Optomechanical dissipative soliton collider

Dissipative solitons and localized dissipative structures are ubiquitous, from optomechanics [1] to fluid dynamics [2], and even cosmological defects [3]. Dissipative solitons exist in systems far from equilibrium, where energy is continuously being lost and resupplied, which introduces unique properties distinct from analogous systems at equilibrium.

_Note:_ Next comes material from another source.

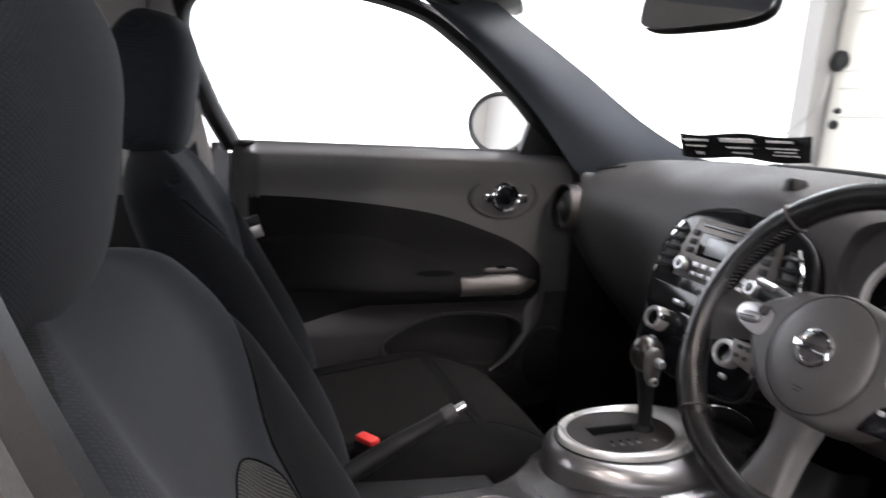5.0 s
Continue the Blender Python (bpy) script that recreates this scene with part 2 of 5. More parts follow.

We have engineered an optomechanical platform called a wave flume that, combined with nanometre-thick films of superfluid helium, can achieve high Ursell numbers and forms a nonlinear dissipative system [4]. A high Q photonic crystal cavity acts as both a wave generator and the sensor with which we can probe the dynamics of the system in real time [5]. In this work, we have demonstrated the ability to drive the system such that two dissipative solitons are produced and locked in position among the “sloshing” mode of the wave flume. Not only are we able to probe the unique dynamics of individual solitons, we can also observe interactions between solitons as they pass each other in the tank. Because dissipative solitons balance energy input, dissipation, nonlinearity, and dispersion/diffraction, they are extremely stable and can withstand changes in the environment while propagating freely; in other words, dissipative solitons can exist as long as the system is being driven [6]. By coupling an optical cavity to a nonlinear, dispersive medium, we seek to go beyond conventional cavity optomechanics and extend into the realm of 'cavity opto-hydrodynamics.'

[1] J. Zhang, et. al. Nature, (2021).

[2] O. Lioubashevski, et. al. Physical Review Letters, (1996).

[3] T. Maxworthy and L. G. Redekopp. Icarus, (1976).

[4] C.G. Baker, et. al. Journal of Physics, (2016).

[5] M.T. Reeves, et. al. arXiv, (2025). (accepted to Science)

[6] F.M. Ellis and H. Luo. Journal of Low Temperature Physics, (1992).